### Exercise details
What is needed is an exact copy of the lines from the one containing "for curve in" to the one containing "for path, value", both lines included, and no other lines.
··········
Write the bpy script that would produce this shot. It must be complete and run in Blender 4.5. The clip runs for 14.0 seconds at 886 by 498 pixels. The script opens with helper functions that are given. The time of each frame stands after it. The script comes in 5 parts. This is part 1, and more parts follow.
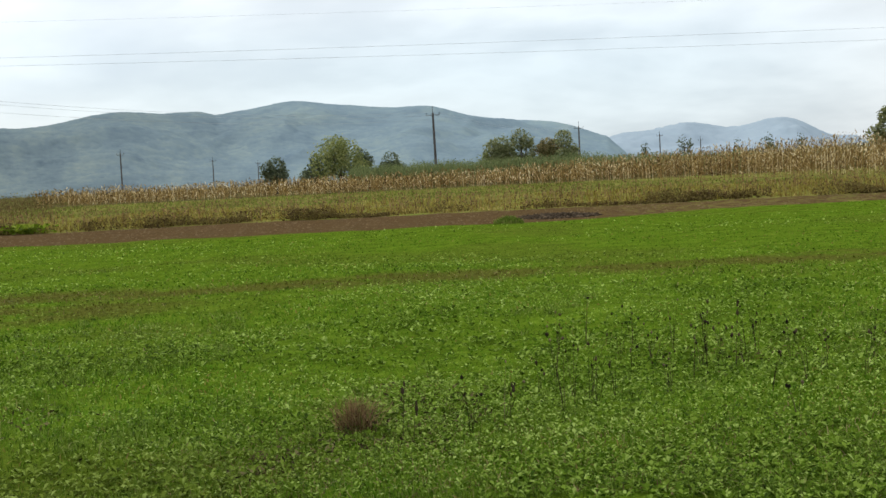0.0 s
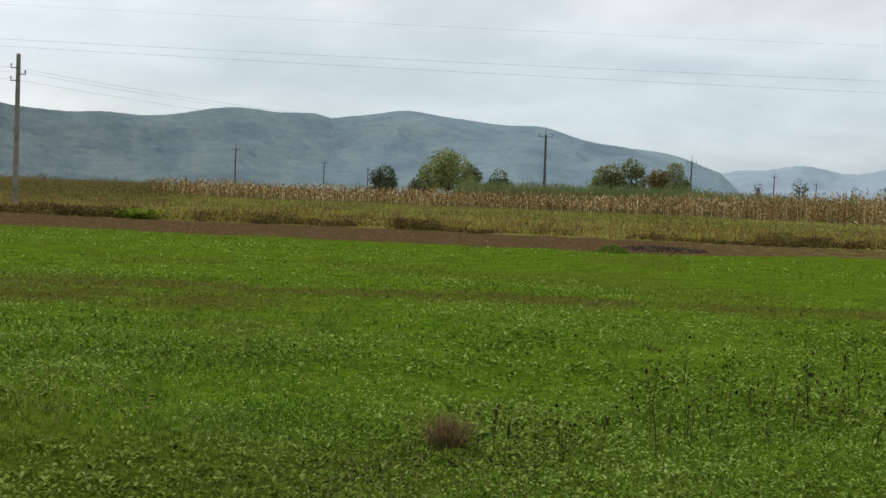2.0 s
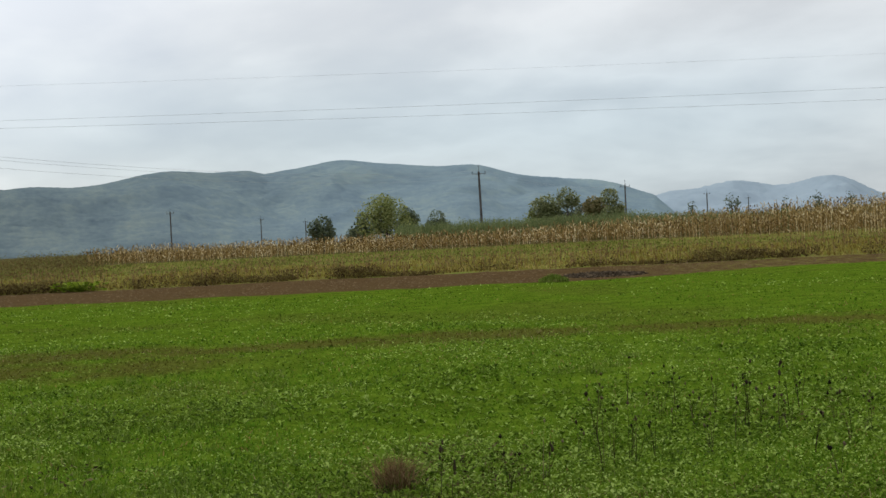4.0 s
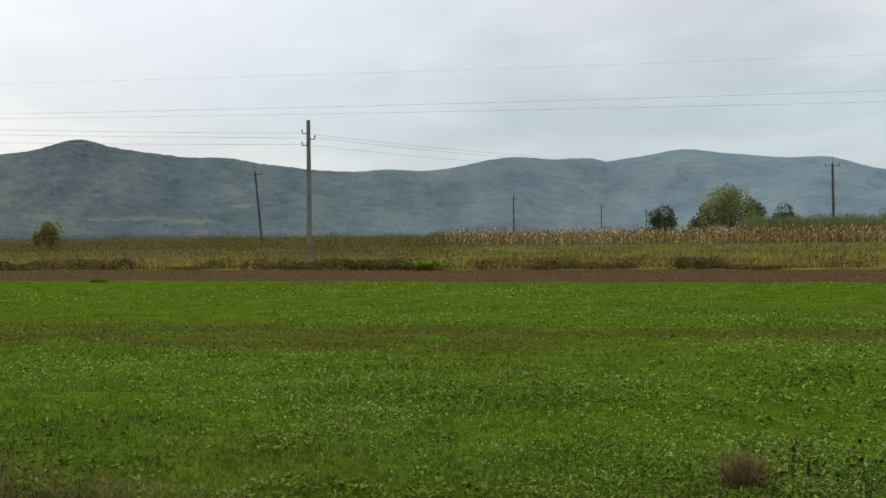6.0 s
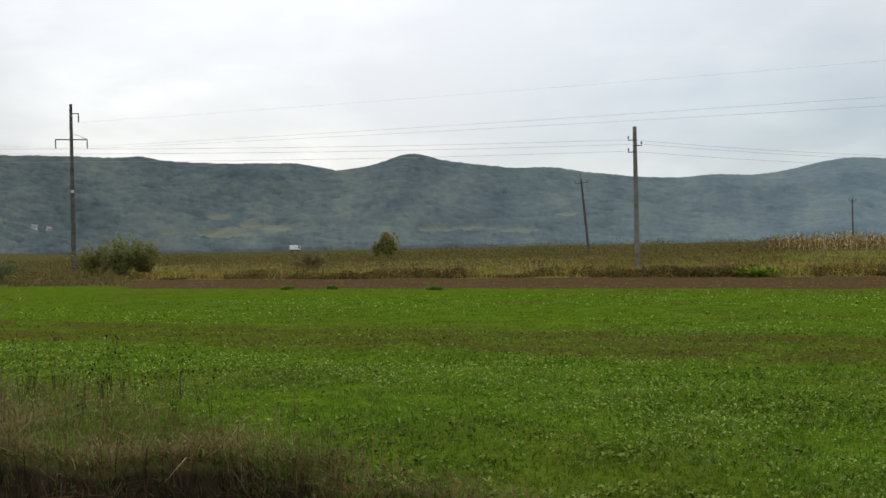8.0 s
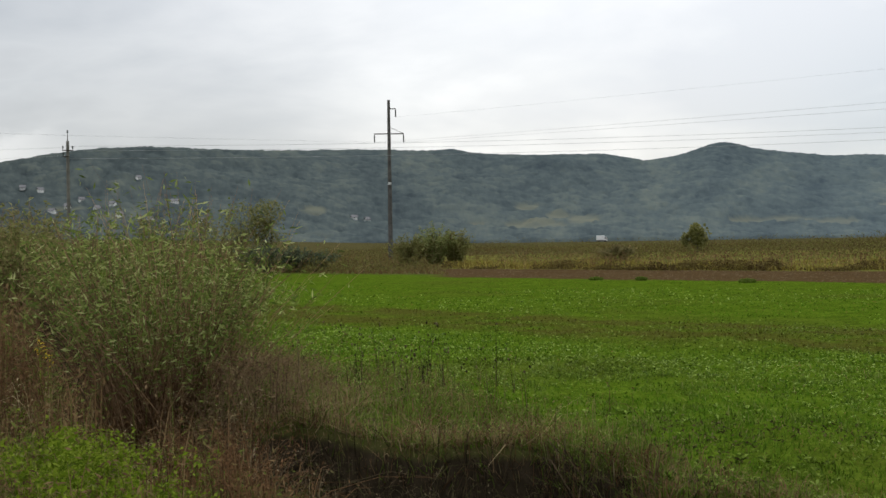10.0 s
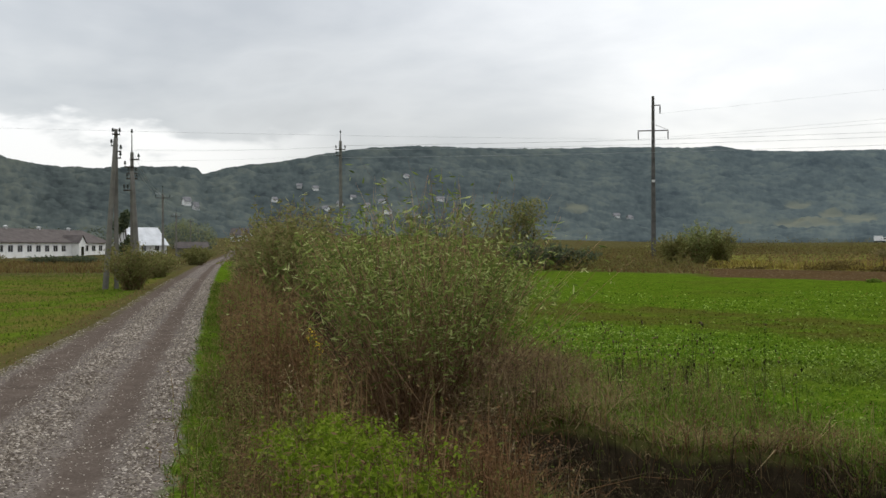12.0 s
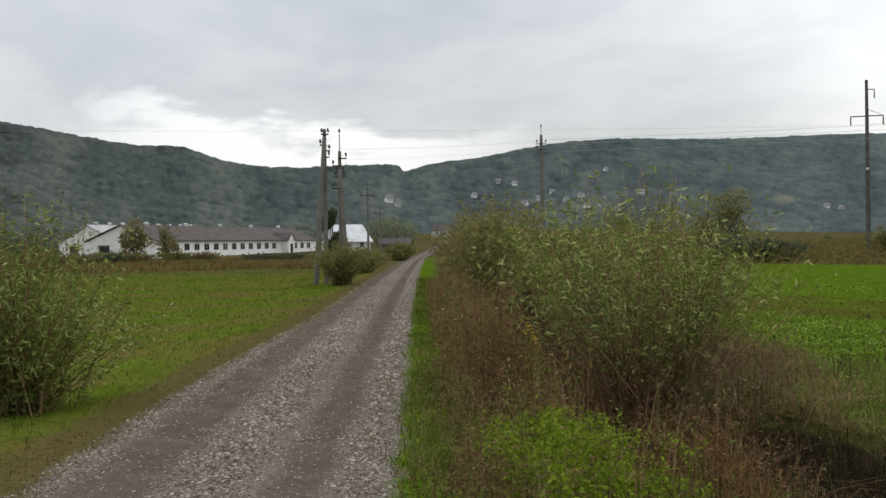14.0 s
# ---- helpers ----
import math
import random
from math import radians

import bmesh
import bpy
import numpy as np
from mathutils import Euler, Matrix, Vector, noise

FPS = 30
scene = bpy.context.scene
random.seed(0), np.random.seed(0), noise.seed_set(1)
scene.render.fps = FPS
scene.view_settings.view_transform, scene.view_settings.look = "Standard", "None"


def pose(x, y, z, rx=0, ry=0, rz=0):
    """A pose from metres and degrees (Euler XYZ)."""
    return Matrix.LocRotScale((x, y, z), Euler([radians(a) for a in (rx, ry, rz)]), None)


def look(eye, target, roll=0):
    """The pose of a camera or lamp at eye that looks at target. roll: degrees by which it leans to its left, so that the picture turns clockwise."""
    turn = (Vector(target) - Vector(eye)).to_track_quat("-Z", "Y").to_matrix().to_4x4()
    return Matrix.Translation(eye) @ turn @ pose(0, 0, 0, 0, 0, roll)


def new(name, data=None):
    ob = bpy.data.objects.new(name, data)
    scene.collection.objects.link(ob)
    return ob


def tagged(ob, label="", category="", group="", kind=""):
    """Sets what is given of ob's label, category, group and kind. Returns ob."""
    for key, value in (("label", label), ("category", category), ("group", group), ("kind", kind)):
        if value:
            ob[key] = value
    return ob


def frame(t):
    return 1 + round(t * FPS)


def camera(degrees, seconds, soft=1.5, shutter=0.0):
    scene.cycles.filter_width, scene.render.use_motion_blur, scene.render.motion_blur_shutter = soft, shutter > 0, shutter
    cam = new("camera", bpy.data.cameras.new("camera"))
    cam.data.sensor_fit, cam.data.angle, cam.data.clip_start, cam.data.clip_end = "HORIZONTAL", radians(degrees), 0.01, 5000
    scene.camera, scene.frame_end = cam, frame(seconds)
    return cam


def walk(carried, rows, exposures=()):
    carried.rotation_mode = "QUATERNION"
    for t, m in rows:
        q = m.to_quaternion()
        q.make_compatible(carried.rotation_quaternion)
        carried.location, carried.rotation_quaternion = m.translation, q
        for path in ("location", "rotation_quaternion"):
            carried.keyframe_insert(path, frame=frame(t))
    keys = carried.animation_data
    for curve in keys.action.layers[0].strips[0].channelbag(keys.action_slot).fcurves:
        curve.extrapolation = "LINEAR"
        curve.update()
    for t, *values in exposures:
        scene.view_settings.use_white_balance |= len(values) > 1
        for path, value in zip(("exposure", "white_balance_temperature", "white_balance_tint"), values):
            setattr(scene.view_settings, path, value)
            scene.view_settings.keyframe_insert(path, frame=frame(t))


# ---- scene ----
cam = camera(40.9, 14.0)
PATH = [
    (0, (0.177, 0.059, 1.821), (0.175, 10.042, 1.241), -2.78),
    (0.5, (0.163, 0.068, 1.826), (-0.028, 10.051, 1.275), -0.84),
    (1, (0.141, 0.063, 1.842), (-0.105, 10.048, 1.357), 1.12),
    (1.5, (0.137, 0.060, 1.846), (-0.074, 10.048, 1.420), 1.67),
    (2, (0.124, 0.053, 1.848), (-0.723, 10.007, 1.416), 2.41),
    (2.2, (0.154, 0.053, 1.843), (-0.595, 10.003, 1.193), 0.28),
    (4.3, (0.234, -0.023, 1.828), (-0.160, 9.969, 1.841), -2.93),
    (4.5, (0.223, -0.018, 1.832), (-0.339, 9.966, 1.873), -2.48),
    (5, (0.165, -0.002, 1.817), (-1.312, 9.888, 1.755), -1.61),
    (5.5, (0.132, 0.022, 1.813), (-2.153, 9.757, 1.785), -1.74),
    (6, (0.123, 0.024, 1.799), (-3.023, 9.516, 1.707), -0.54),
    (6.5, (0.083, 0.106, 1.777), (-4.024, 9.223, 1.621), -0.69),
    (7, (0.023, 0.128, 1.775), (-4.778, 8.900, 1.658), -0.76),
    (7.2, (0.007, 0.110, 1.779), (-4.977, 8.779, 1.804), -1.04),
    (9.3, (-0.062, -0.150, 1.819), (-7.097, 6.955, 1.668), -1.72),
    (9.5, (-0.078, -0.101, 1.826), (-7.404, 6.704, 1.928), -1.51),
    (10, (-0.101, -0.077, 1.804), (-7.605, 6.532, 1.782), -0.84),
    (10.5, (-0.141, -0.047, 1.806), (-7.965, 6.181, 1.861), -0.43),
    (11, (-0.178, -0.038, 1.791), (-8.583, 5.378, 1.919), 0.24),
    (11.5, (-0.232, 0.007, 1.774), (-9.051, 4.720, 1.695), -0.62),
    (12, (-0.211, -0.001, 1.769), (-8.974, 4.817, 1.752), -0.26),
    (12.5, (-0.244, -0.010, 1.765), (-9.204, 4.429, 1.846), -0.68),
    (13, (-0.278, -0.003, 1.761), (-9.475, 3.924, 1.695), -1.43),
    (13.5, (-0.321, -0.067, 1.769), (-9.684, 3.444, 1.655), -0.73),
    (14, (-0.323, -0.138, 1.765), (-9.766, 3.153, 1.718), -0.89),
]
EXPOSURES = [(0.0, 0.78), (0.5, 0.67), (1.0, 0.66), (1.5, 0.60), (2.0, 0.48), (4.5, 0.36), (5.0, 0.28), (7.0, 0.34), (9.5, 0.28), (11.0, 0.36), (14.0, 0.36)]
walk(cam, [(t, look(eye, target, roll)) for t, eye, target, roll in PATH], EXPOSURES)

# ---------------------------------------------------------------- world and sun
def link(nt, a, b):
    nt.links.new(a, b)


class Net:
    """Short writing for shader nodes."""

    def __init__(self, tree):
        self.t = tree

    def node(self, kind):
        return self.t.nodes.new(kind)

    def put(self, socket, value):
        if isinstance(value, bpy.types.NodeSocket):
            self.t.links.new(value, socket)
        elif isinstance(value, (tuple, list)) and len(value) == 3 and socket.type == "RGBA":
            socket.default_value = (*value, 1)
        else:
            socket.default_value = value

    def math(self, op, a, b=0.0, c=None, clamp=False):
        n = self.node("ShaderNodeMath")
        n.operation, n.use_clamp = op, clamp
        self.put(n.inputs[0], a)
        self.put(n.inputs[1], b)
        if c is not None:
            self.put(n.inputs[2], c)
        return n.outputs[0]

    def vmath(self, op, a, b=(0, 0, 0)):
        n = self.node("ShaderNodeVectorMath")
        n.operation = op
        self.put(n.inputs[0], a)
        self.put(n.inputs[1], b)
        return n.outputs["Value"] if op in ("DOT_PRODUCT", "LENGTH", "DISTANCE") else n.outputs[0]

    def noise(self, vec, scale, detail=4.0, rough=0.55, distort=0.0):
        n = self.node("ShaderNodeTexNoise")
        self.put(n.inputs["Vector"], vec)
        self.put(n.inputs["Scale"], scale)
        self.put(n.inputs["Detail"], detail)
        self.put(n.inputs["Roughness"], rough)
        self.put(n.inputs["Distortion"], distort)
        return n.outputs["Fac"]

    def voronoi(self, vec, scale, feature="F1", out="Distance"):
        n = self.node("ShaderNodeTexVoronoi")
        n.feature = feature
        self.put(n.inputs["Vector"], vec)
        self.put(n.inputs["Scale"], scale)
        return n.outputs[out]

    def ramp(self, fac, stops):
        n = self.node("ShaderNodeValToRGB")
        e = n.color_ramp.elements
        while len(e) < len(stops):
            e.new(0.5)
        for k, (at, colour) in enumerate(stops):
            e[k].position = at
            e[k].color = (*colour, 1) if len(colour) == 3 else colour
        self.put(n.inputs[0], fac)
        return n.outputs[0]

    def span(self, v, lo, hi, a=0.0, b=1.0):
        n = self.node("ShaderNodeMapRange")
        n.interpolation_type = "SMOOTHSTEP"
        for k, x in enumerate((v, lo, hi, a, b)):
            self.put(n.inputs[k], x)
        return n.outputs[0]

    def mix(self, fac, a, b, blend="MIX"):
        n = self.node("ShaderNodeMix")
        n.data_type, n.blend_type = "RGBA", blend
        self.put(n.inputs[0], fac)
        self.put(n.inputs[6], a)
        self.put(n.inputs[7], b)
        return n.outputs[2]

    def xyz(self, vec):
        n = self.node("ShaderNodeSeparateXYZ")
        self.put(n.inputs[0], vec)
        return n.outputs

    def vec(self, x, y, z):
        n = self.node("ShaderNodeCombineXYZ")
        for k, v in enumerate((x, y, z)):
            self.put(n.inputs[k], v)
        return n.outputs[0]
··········
### Reply to the exercise
    for curve in keys.action.layers[0].strips[0].channelbag(keys.action_slot).fcurves:
        curve.extrapolation = "LINEAR"
        curve.update()
    for t, *values in exposures:
        scene.view_settings.use_white_balance |= len(values) > 1
        for path, value in zip(("exposure", "white_balance_temperature", "white_balance_tint"), values):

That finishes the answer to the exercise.